Stated exercise:
Repeat only the lines below that run from the line with "9. More parts follow." to the line with "own = bmesh.new()", ends included; skip every picture.

::: Records supplied :::

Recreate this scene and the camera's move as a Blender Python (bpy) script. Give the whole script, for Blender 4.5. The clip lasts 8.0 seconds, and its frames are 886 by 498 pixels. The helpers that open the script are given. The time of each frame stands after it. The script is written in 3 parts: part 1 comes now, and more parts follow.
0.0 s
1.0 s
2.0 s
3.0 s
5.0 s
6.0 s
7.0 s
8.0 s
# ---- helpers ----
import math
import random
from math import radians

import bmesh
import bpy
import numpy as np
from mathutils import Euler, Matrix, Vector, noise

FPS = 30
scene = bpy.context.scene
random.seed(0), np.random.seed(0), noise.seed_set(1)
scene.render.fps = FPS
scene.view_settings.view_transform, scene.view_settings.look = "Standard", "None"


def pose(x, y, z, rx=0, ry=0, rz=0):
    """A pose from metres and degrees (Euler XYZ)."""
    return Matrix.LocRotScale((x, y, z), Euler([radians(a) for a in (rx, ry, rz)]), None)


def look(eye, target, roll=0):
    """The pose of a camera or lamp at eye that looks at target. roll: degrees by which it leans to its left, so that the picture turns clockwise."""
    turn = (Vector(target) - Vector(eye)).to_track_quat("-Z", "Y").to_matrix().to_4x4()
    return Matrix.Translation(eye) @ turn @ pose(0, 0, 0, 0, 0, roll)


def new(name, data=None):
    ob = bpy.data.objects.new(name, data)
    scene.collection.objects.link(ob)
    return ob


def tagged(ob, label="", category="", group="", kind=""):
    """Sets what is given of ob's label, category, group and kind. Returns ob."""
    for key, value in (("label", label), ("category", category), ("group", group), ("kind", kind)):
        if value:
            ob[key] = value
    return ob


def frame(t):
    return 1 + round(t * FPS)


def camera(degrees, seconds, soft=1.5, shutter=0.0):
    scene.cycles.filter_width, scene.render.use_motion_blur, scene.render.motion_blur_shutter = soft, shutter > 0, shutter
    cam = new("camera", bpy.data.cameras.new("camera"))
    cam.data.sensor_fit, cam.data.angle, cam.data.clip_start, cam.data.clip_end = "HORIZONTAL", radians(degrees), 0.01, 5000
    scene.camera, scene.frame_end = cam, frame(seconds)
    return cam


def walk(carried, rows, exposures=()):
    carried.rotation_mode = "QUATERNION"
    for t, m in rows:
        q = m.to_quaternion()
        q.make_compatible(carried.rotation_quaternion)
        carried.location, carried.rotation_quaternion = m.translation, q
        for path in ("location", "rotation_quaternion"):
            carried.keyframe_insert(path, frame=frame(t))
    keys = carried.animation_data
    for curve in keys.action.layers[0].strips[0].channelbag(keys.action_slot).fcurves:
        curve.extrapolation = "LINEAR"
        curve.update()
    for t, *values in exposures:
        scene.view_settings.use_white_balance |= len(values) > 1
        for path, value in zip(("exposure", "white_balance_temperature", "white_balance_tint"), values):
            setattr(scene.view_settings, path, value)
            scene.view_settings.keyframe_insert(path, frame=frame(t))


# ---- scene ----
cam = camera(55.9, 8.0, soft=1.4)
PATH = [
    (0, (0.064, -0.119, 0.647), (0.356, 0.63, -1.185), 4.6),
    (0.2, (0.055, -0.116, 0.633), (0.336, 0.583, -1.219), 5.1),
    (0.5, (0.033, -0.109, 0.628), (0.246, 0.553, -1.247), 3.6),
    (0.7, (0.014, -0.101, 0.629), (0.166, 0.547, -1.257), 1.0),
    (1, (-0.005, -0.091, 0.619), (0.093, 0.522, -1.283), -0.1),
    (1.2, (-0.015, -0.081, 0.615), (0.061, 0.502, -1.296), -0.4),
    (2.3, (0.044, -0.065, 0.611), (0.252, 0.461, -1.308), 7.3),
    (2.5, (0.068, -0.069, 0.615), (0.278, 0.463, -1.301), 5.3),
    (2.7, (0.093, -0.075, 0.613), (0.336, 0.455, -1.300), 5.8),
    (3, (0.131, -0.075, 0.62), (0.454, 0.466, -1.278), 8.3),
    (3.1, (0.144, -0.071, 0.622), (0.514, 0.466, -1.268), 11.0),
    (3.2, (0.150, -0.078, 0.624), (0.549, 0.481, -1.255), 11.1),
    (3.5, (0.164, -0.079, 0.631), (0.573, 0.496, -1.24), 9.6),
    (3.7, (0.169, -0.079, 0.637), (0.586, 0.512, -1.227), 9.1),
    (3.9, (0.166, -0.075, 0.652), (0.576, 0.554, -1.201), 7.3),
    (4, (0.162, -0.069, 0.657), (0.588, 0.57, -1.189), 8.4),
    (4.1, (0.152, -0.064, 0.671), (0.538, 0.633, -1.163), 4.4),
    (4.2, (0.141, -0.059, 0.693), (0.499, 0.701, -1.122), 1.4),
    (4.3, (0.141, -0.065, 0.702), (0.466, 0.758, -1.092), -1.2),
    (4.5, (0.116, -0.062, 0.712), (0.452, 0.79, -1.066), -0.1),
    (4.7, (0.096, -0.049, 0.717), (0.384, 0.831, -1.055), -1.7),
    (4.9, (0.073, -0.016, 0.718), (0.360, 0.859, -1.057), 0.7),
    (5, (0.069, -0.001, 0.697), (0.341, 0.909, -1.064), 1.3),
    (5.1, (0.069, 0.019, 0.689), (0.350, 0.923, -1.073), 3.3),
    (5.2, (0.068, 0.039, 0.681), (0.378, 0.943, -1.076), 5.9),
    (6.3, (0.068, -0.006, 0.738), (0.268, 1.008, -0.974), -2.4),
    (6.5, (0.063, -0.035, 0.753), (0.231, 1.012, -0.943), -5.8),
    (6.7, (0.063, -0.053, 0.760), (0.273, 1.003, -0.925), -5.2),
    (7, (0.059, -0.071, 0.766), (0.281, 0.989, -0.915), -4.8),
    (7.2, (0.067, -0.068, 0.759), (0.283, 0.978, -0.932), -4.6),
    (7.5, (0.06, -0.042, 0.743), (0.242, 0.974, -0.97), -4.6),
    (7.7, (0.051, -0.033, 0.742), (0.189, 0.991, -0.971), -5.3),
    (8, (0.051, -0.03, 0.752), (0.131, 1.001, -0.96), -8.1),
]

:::
::: Records supplied :::

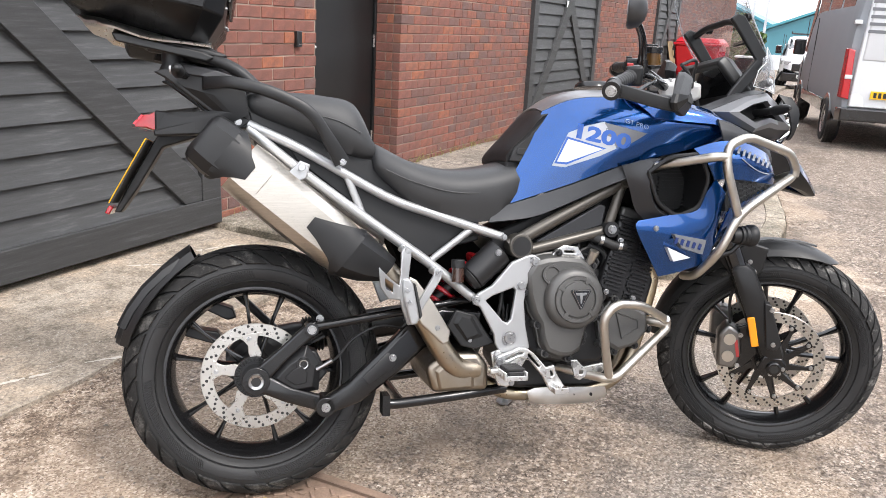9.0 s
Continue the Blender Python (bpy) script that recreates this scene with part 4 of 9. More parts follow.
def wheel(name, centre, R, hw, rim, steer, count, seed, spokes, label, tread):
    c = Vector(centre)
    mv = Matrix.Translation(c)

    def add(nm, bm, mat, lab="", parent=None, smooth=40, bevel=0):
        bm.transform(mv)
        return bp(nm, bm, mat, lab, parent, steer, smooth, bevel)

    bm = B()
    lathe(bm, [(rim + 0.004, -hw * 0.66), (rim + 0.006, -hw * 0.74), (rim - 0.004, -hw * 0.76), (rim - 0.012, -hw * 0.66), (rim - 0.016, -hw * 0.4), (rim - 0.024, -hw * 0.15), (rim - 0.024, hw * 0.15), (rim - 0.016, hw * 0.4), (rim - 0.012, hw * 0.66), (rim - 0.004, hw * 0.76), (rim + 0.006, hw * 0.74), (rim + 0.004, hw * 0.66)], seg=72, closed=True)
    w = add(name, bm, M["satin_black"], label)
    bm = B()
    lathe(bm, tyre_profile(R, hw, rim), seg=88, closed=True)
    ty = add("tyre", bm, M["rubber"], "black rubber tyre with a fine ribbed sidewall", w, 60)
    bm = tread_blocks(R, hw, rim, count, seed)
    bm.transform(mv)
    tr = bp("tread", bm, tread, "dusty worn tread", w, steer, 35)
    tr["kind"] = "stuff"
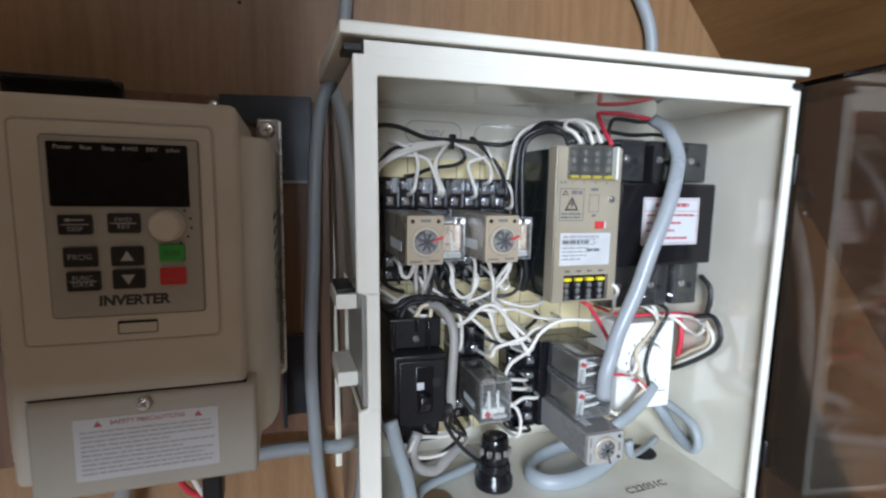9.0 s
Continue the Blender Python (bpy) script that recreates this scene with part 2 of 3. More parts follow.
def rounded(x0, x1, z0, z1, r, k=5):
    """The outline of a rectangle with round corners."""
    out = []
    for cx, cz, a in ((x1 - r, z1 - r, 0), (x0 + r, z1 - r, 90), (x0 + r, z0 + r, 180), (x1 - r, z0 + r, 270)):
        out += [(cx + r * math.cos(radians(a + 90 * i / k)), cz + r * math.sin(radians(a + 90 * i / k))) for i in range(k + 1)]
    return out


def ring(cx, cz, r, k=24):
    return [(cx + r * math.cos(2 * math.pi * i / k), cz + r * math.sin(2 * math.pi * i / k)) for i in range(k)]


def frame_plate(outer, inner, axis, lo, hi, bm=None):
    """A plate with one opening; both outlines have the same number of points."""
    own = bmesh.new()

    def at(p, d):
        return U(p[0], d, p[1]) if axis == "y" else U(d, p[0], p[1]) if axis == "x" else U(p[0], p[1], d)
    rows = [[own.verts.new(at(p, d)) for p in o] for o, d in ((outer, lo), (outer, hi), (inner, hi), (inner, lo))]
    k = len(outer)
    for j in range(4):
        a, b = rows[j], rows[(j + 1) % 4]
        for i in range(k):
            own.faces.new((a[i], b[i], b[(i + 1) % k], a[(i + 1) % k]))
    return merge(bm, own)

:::

The solution:
Continue the Blender Python (bpy) script that recreates this scene with part 4 of 9. More parts follow.
def wheel(name, centre, R, hw, rim, steer, count, seed, spokes, label, tread):
    c = Vector(centre)
    mv = Matrix.Translation(c)

    def add(nm, bm, mat, lab="", parent=None, smooth=40, bevel=0):
        bm.transform(mv)
        return bp(nm, bm, mat, lab, parent, steer, smooth, bevel)

    bm = B()
    lathe(bm, [(rim + 0.004, -hw * 0.66), (rim + 0.006, -hw * 0.74), (rim - 0.004, -hw * 0.76), (rim - 0.012, -hw * 0.66), (rim - 0.016, -hw * 0.4), (rim - 0.024, -hw * 0.15), (rim - 0.024, hw * 0.15), (rim - 0.016, hw * 0.4), (rim - 0.012, hw * 0.66), (rim - 0.004, hw * 0.76), (rim + 0.006, hw * 0.74), (rim + 0.004, hw * 0.66)], seg=72, closed=True)
    w = add(name, bm, M["satin_black"], label)
    bm = B()
    lathe(bm, tyre_profile(R, hw, rim), seg=88, closed=True)
    ty = add("tyre", bm, M["rubber"], "black rubber tyre with a fine ribbed sidewall", w, 60)
    bm = tread_blocks(R, hw, rim, count, seed)
    bm.transform(mv)
    tr = bp("tread", bm, tread, "dusty worn tread", w, steer, 35)
    tr["kind"] = "stuff"
9.0 s
Continue the Blender Python (bpy) script that recreates this scene with part 2 of 3. More parts follow.
def rounded(x0, x1, z0, z1, r, k=5):
    """The outline of a rectangle with round corners."""
    out = []
    for cx, cz, a in ((x1 - r, z1 - r, 0), (x0 + r, z1 - r, 90), (x0 + r, z0 + r, 180), (x1 - r, z0 + r, 270)):
        out += [(cx + r * math.cos(radians(a + 90 * i / k)), cz + r * math.sin(radians(a + 90 * i / k))) for i in range(k + 1)]
    return out


def ring(cx, cz, r, k=24):
    return [(cx + r * math.cos(2 * math.pi * i / k), cz + r * math.sin(2 * math.pi * i / k)) for i in range(k)]


def frame_plate(outer, inner, axis, lo, hi, bm=None):
    """A plate with one opening; both outlines have the same number of points."""
    own = bmesh.new()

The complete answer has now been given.